Just like one of those numbing Biblical begat begat begats, scientific knowledge is the work of people, and it’s those people – as well as the facts they generated – that deserve credit. After all, we may all be playing the posterity game but it’s only a vanishingly small number of us that will ever attain actual immortality alongside the Curies, Darwins, and Einsteins of this world – so let’s celebrate one another’s achievements while we’re still breathing and able to enjoy it.

This isn’t mawkishness, it’s courtesy. It’s polite to note the work of your predecessors that guided your own thought processes. It’s polite to note the contributions of your co-workers and everyone who’s chipped into the project (even if that amounts to no more than giving advice). It’s polite to note the many other people who have in any way facilitated or enabled the story that you’ve just presented. 

Why? Because a casual “thanks” can all too easily look offhand, or complacent. Because by not doing so, you run the risk of making your colleagues or collaborators look and feel insignificant. What was their contribution really worth to you, if you can’t expend a few words to express your gratitude? How much do they mean to you, if you apparently can’t be bothered to publicly recognise their input? It’s far better to be generous in acknowledgement than miserly. And doing so helps foster a group spirit and esprit de corps. If people know their contributions – no matter how minor – are valued, they’ll be more likely to do so again, or go further.

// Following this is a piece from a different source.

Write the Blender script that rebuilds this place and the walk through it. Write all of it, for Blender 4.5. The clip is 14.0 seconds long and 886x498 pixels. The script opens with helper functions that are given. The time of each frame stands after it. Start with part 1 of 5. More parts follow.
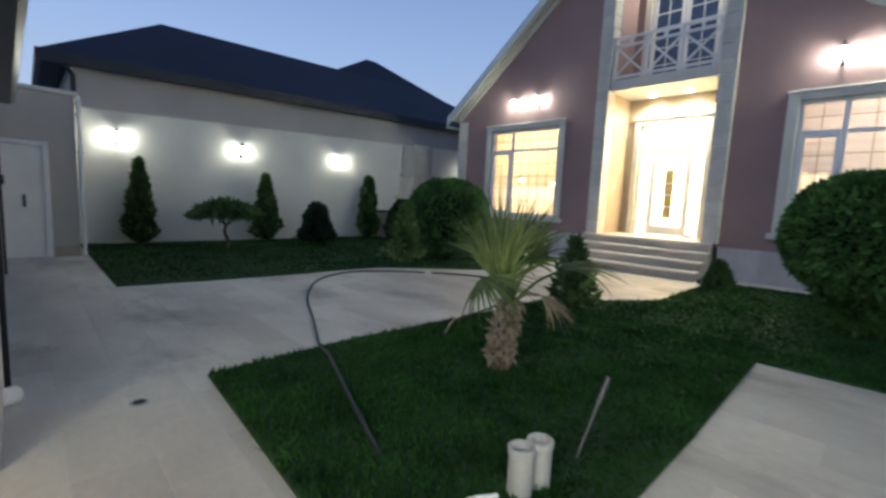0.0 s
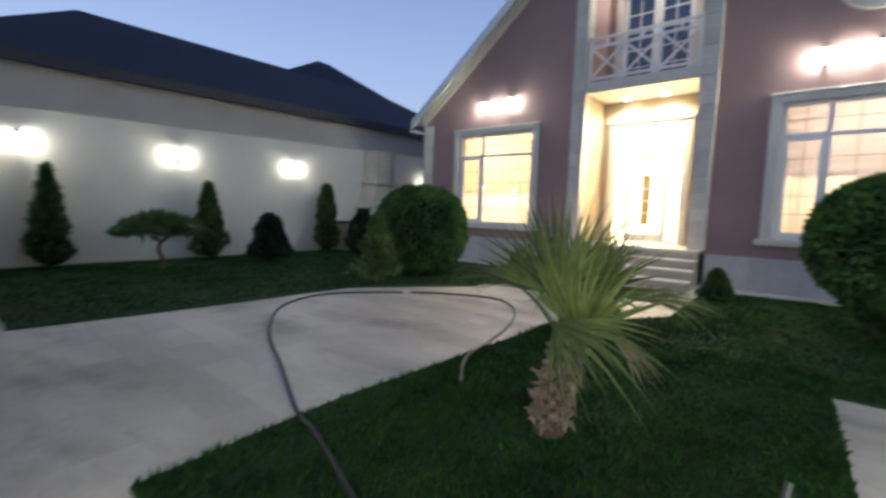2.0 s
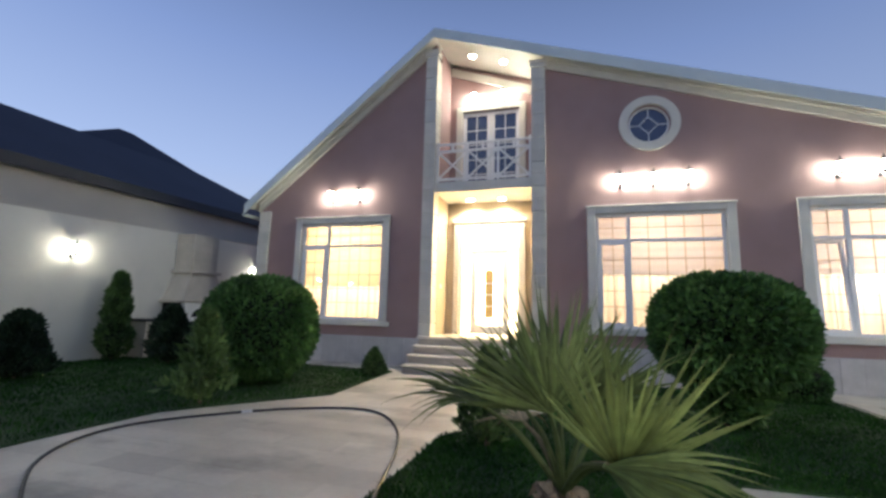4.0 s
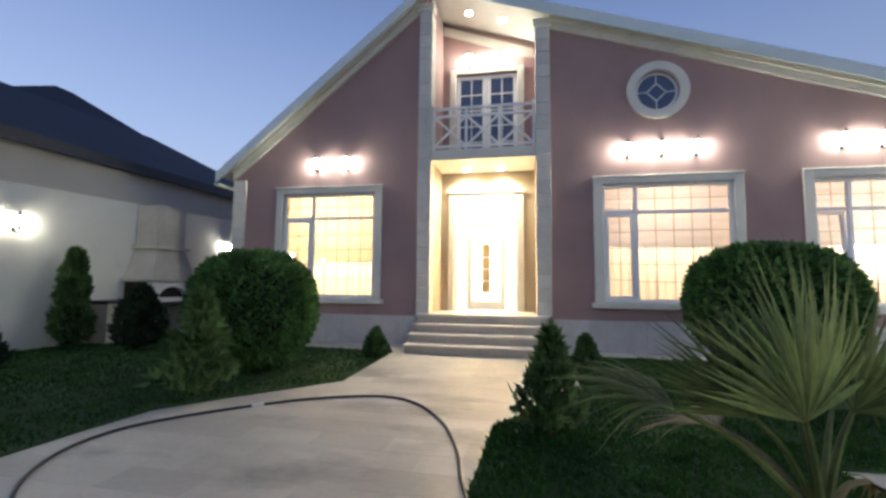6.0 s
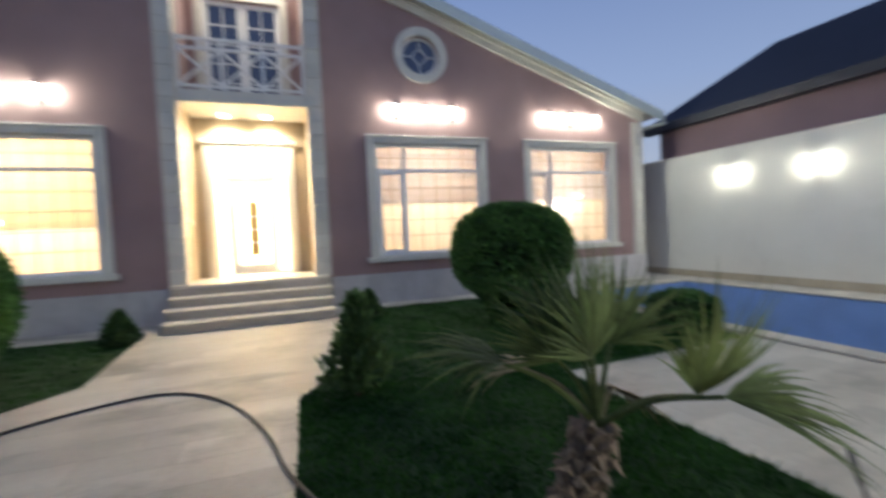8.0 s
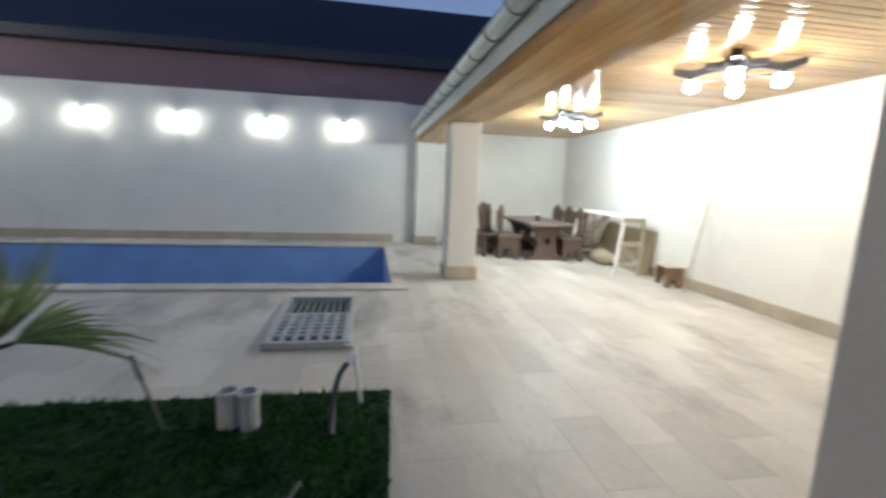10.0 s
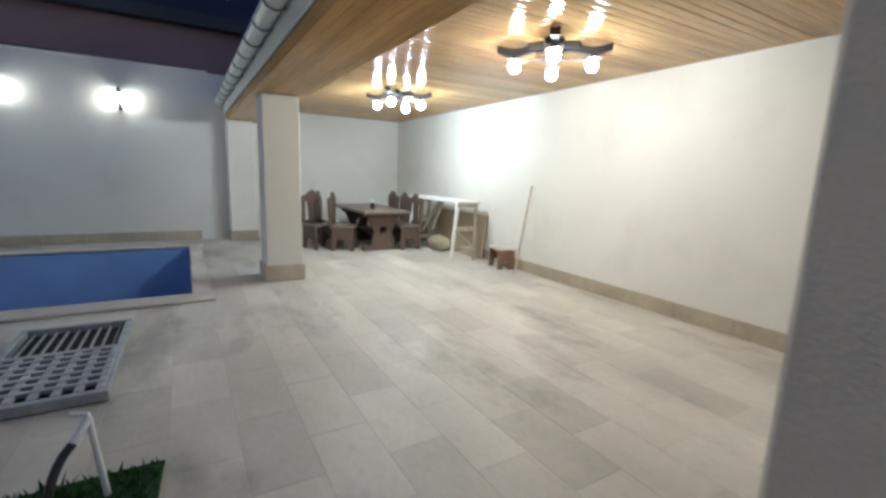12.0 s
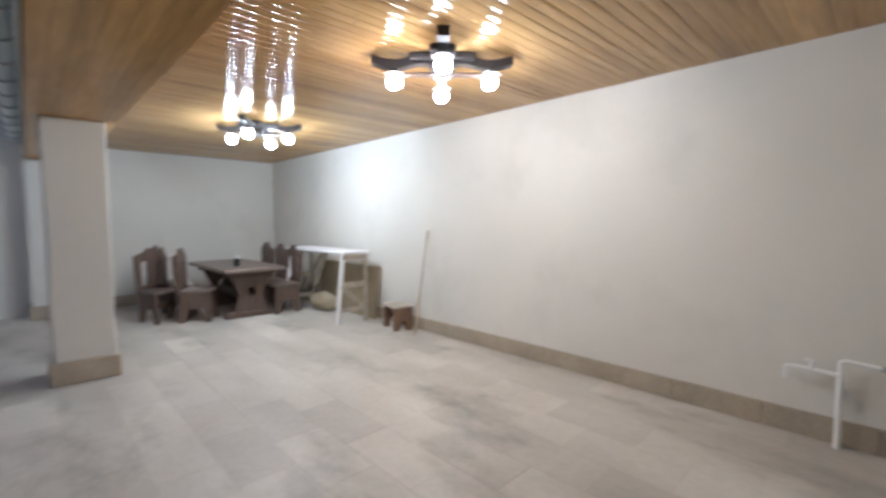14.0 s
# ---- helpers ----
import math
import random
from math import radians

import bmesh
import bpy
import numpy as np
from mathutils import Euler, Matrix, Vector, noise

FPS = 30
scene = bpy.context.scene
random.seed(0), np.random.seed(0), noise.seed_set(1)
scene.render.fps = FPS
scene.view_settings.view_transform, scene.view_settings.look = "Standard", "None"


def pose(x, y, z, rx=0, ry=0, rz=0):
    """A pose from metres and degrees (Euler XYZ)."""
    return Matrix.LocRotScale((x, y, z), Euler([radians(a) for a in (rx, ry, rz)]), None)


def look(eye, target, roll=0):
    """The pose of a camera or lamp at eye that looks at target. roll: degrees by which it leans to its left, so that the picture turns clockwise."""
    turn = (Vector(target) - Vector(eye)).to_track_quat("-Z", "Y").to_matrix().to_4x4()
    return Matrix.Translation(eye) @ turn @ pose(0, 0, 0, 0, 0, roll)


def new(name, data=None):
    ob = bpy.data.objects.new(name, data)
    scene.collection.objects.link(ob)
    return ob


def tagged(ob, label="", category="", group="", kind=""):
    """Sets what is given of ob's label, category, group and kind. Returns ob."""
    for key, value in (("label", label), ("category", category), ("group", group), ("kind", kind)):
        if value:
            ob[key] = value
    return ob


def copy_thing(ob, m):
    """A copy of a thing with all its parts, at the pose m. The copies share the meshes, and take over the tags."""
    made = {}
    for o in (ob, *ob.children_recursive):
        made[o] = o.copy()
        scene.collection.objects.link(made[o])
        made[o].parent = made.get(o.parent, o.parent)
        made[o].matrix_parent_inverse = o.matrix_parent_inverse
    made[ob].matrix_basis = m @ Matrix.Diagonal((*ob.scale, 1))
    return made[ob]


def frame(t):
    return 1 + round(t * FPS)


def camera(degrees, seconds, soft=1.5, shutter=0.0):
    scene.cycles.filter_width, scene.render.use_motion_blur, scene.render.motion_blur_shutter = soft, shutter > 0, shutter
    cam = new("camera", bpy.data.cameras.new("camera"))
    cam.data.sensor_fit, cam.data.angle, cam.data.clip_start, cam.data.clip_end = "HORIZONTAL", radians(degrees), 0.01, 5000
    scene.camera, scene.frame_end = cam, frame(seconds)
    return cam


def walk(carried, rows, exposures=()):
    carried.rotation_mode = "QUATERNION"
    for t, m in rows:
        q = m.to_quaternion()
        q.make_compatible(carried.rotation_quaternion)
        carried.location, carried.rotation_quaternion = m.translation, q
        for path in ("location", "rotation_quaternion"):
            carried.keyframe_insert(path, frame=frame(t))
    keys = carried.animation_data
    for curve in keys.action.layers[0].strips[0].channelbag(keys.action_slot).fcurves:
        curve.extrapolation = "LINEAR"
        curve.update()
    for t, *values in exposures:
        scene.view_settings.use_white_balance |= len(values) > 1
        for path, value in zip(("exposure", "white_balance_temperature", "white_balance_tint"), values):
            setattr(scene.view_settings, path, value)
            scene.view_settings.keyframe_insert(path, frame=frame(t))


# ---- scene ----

Obviously the time available for thanks will vary depending on the occasion, so sometimes – just as in the Oscars – your specific acknowledgements may have to be cut to a bare minimum. Conversely, that means that on the occasions when there basically isn’t a time limit to pay respect (PhD defences, internal seminars, and yes, group meetings), you should namecheck each and every person that deserves one iota of thanks. Sure, there’ll be some eye-rolling from the cynics in the crowd, but everyone’s who’s mentioned will appreciate it.